* start DATA *
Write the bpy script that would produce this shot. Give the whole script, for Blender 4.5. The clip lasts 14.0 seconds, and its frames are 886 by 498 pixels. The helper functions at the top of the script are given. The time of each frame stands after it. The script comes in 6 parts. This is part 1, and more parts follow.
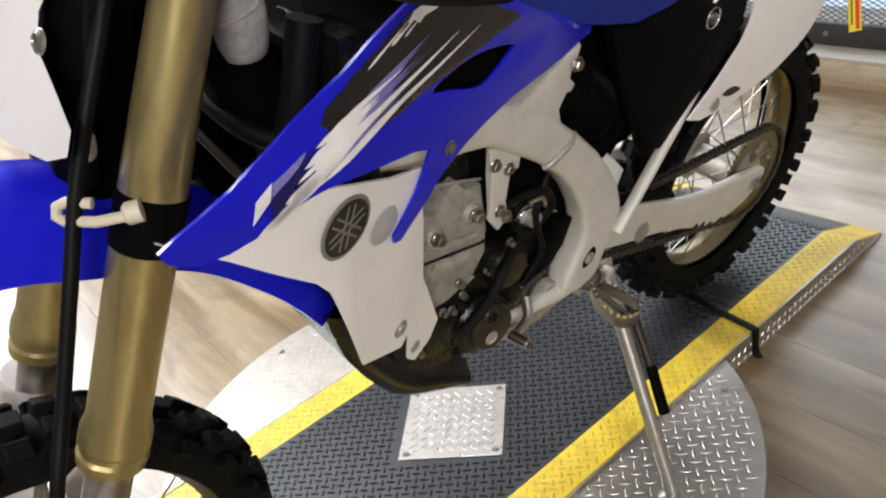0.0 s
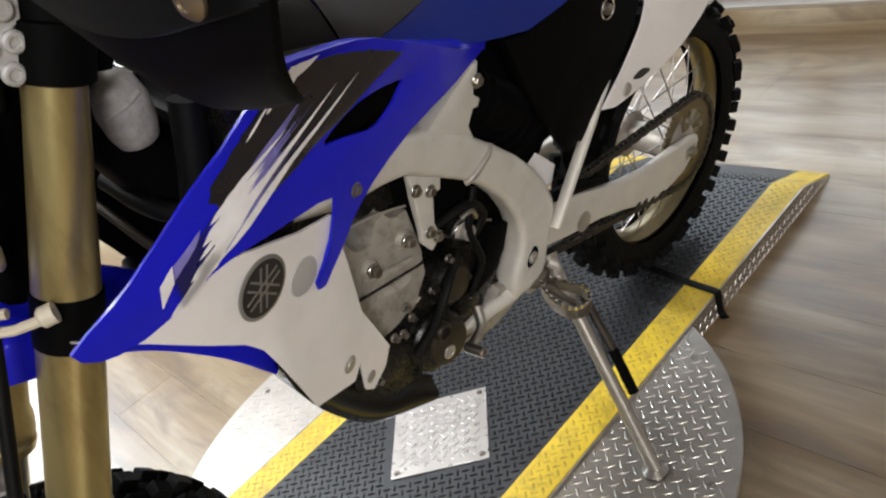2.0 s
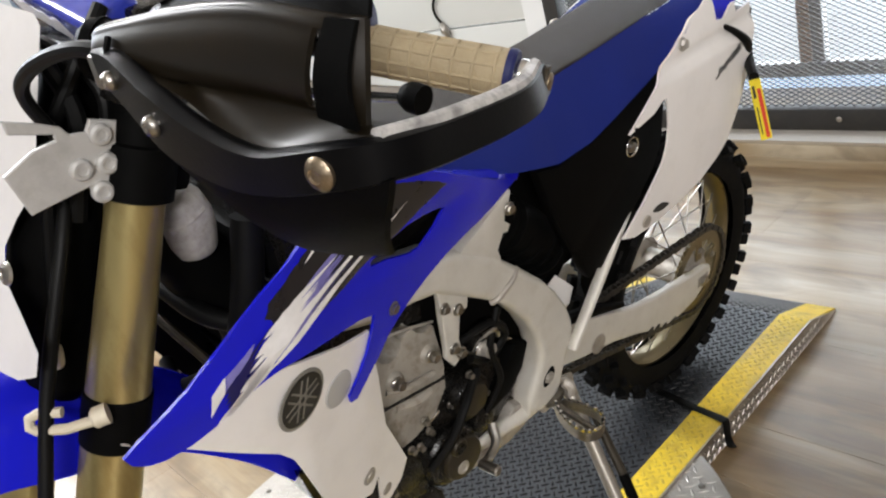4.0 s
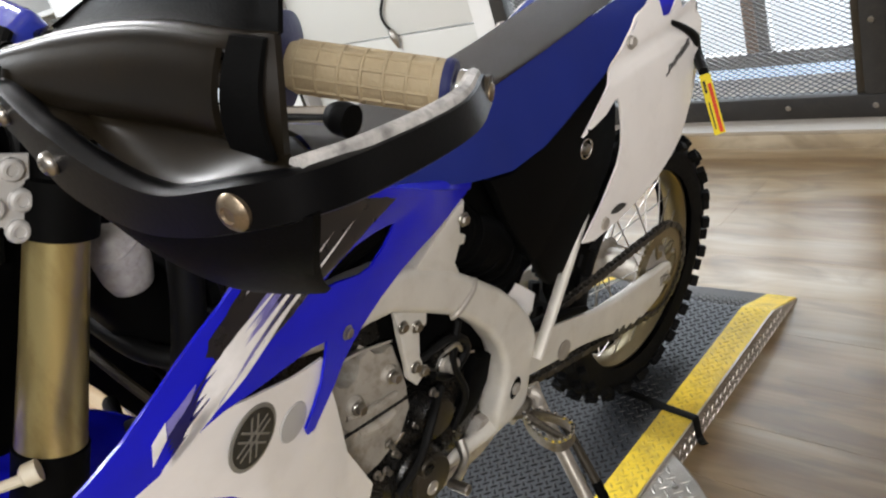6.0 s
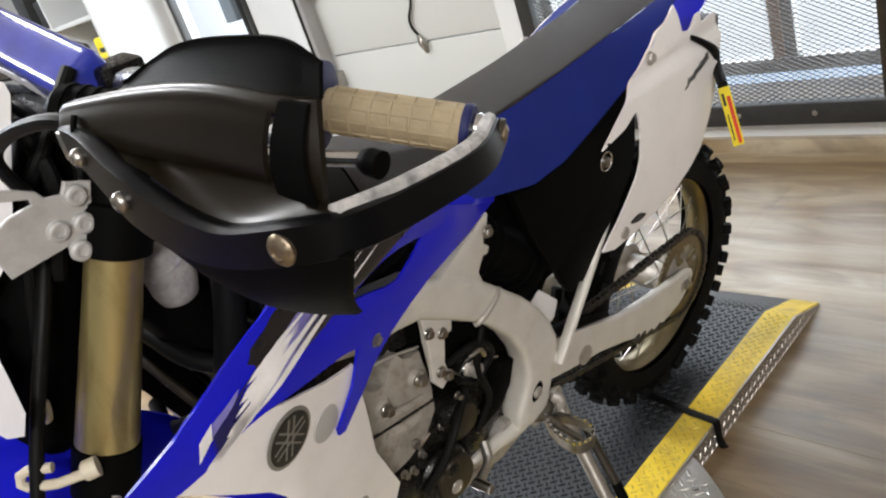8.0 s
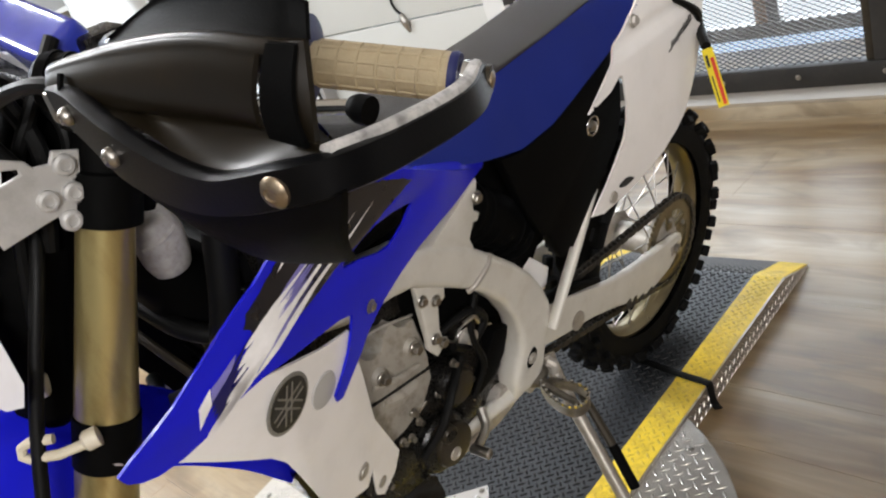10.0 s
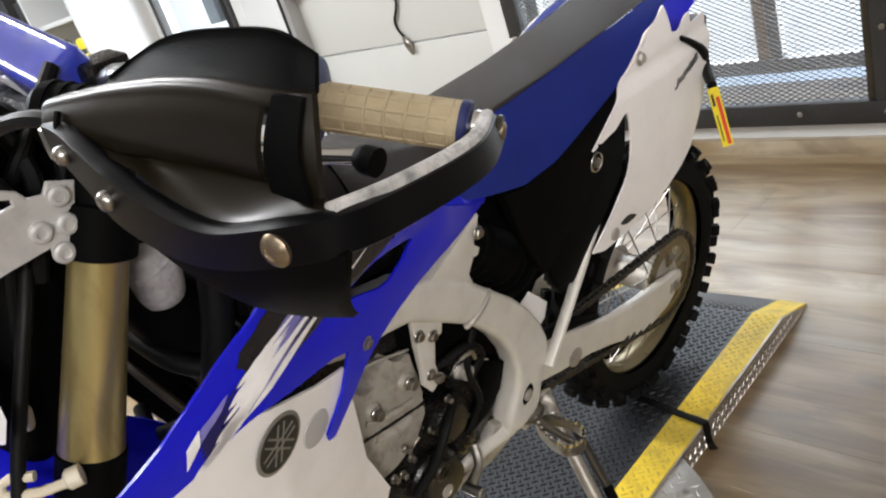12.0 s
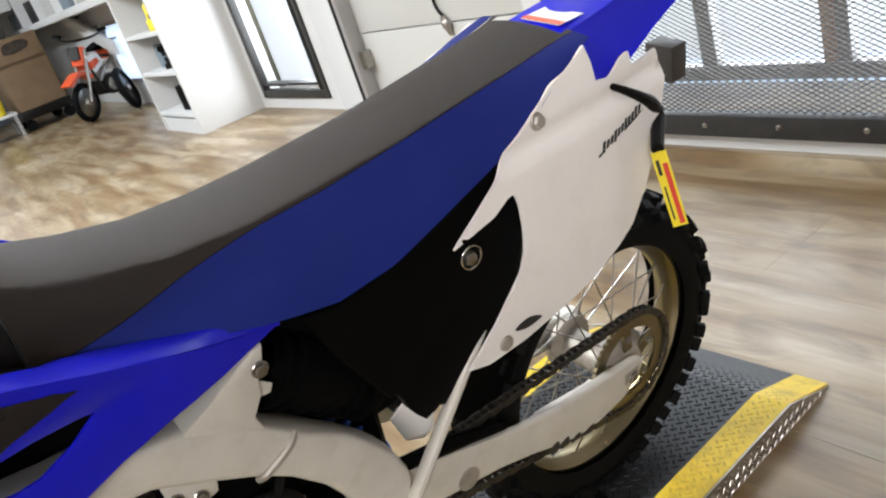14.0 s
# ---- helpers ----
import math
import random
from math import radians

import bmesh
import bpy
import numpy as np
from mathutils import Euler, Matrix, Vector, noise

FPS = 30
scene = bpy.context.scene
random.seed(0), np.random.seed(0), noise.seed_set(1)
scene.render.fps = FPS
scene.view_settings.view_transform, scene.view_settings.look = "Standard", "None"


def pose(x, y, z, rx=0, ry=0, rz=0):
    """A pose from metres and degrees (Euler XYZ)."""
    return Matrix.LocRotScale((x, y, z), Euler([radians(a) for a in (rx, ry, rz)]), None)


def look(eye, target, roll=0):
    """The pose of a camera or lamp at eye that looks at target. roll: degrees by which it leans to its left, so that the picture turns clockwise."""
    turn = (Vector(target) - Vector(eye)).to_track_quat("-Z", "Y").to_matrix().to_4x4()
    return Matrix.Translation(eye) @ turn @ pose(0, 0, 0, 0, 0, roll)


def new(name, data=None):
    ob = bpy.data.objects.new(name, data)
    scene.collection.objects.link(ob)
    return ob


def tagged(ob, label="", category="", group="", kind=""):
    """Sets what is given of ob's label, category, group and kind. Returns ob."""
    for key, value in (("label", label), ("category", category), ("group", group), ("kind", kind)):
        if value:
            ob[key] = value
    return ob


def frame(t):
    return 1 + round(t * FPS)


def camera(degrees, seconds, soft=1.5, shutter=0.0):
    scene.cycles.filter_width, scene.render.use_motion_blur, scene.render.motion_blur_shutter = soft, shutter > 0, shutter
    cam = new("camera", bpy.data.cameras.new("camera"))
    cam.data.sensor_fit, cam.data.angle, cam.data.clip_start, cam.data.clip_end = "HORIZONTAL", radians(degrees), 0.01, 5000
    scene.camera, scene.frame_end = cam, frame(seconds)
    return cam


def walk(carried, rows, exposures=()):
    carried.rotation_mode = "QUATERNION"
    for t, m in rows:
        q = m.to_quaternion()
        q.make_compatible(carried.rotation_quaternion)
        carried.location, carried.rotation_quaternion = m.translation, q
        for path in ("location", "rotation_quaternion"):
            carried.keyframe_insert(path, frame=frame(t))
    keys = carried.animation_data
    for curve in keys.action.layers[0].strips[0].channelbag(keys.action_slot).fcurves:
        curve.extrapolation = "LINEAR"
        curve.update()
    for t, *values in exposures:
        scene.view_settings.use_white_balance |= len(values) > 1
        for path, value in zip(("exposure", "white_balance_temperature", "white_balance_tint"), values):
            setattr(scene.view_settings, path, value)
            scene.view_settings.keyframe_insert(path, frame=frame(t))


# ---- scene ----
* end DATA *
**AIM**
Which lines of the material contain the string "category"? List each of them.

**SOLUTION FOR THIS TASK**
def tagged(ob, label="", category="", group="", kind=""):
    """Sets what is given of ob's label, category, group and kind. Returns ob."""
    for key, value in (("label", label), ("category", category), ("group", group), ("kind", kind)):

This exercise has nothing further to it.